その上で今の時代に適したルール作りを出来るだけ早急に検討すべき段階なのではないかとも思いますが、これはなかなか進まないですよね・・・。やはりピッチャーの球数を制限するというルールは、《これまでの野球》というものを根幹から変えることになるであろうため、二の足を踏む意見が多いことも分かります。しかし他の競技も含めてスポーツというものは、その時代時代に合わせて試行錯誤と共にルールの細かなマイナーチェンジをくり返しながら発展してゆくものであり、高校野球だけが変わらなくても良いということにはならないはずです。

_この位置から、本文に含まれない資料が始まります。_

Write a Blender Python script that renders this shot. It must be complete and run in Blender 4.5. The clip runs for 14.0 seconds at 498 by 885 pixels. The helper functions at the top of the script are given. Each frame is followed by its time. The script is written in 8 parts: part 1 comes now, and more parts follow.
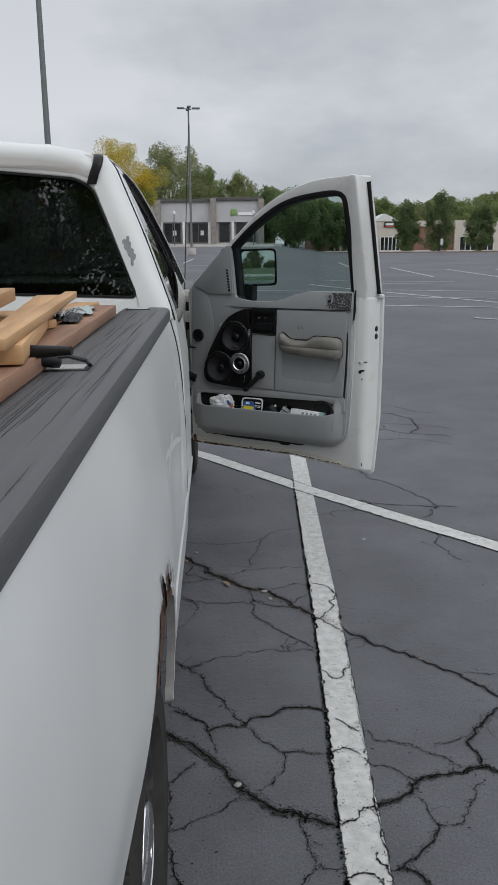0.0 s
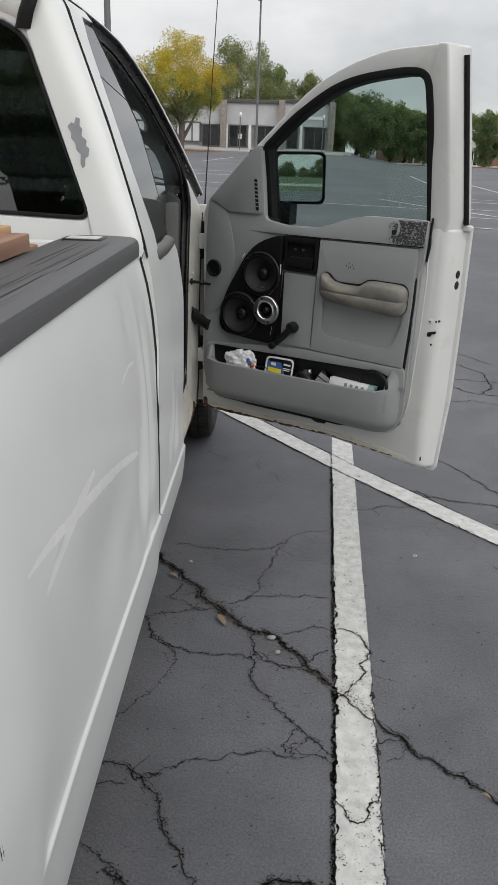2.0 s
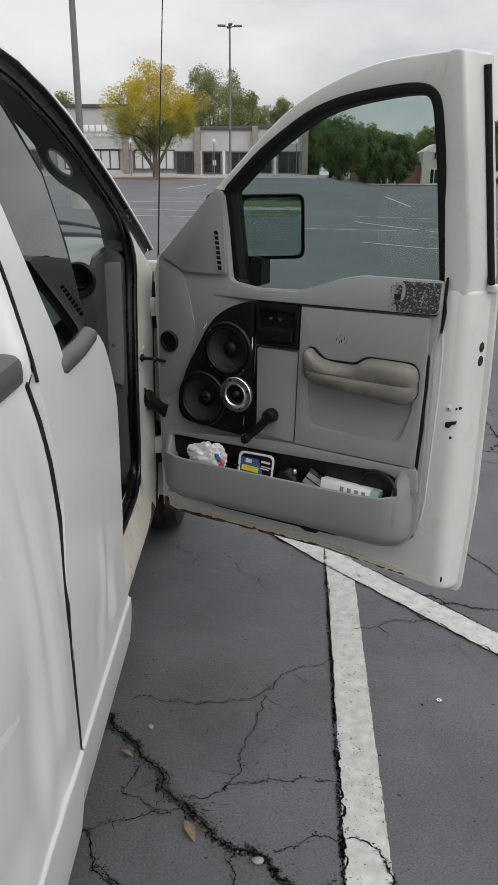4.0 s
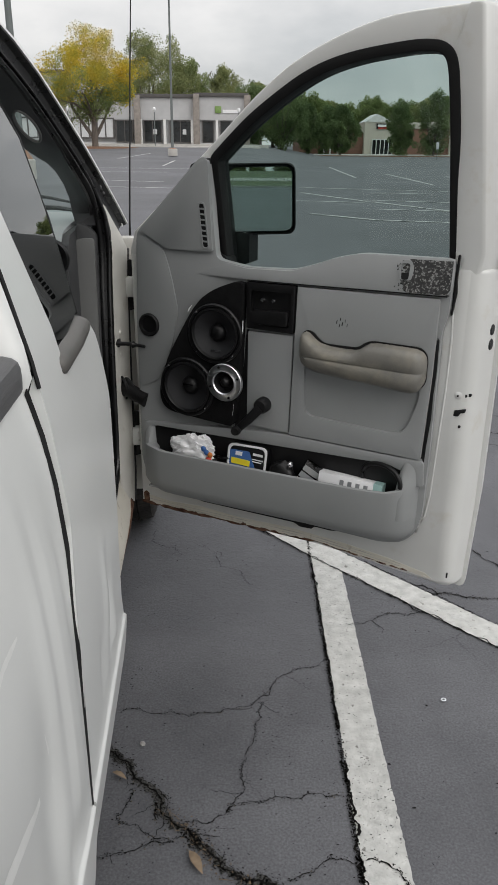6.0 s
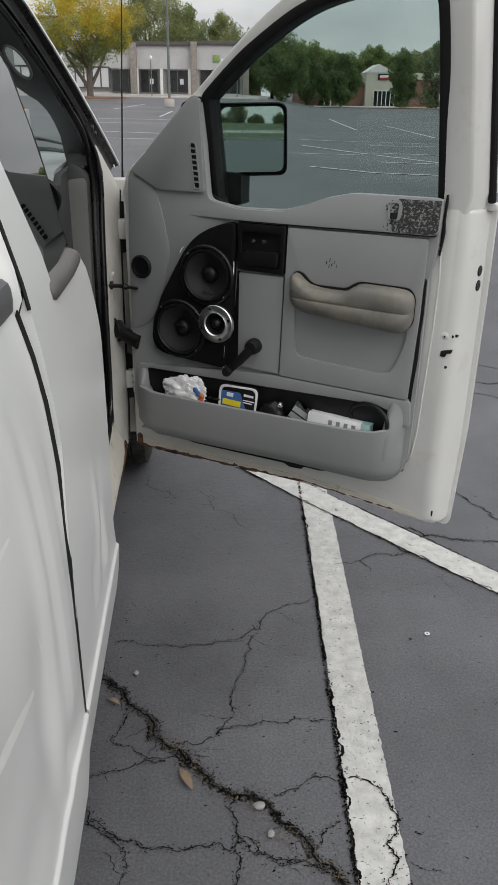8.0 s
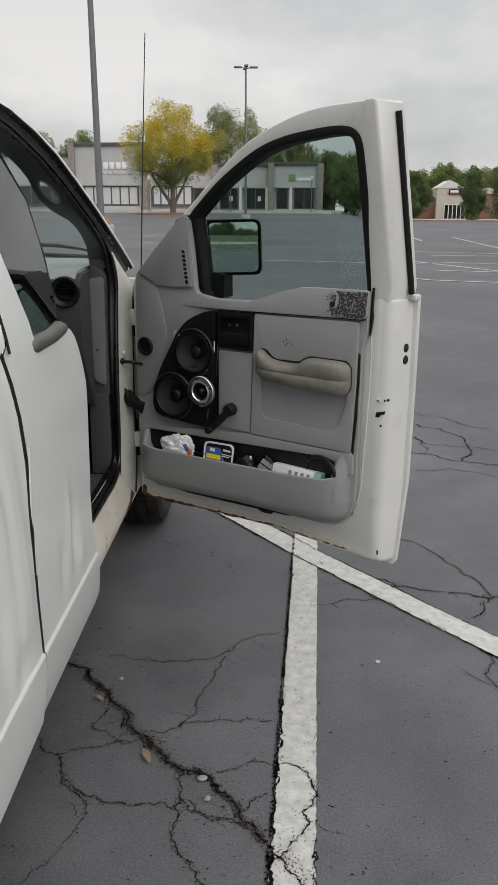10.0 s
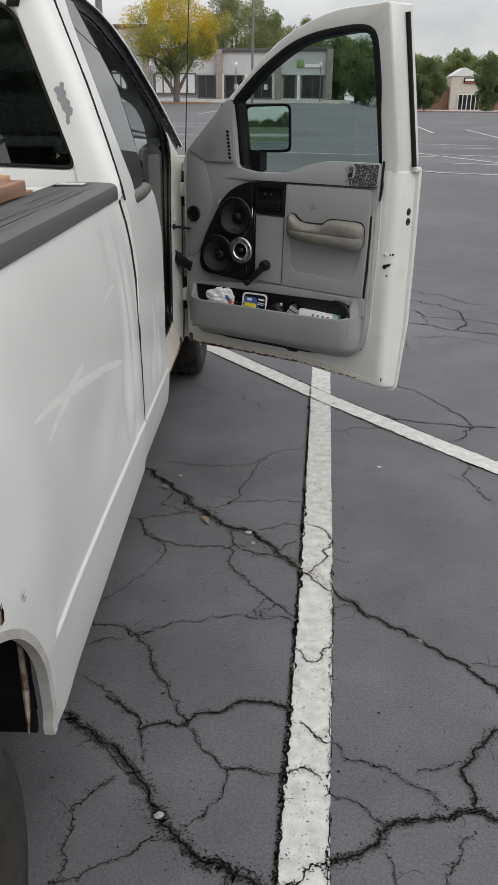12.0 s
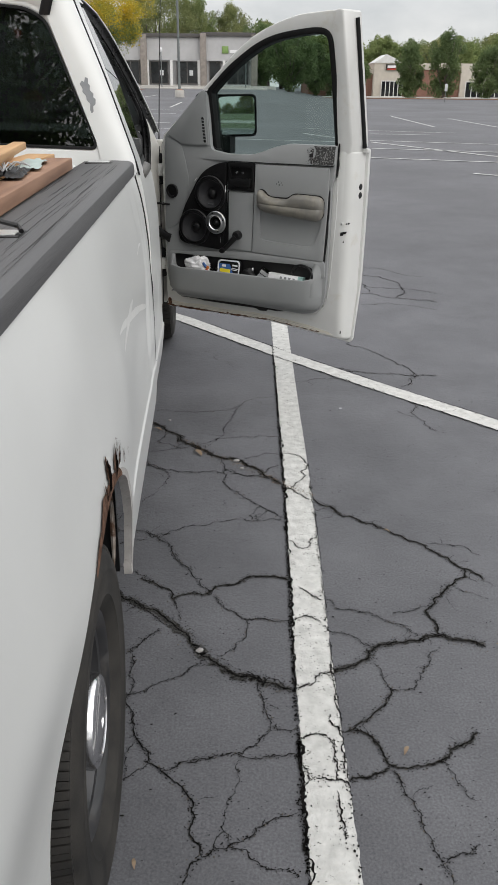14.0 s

延長タイブレーク制度は既に導入されているのですから、少し風向きは変わっているのかとも思うのですが。

既にアメリカでは2017年より全ての州の高校野球でピッチャーの投球数制限と登板間隔を規則に盛り込んでいます。州によって細かな規則は違うようですが、例えばカリフォルニア州では、

・投球数は1試合で110球まで
・76球投げたら3日、51~75球は2日、31~50球は1日休む
・新人や二軍チームの選手は1日90球まで

という制度があるとのこと。

日本では遅々としてルール整備が進まない中で新潟県の高野連が独自で施行しようとした球数制限ルールが、結局取りやめになったとのニュースもありました。特定の県が独自で動くというのはなかなか難しいものでしょうかね。アメリカでとられている方法が唯一無二で絶対的に正しいわけではないでしょうし、試合本番以外のブルペンで投げている球数はどう計算するんだ等々、考えてゆかねばならない課題もまだまだ残されています。猛暑の下で連戦になってしまう過密な日程の問題点も含め、現状よりも良い方向へ進んでゆくことを願っています。

少し長くなり、まとまりがなくなってしまいましたが、次回は投手が肉体を酷使し過ぎるとどの様な変化が体に起こるのかをご説明できればと思います。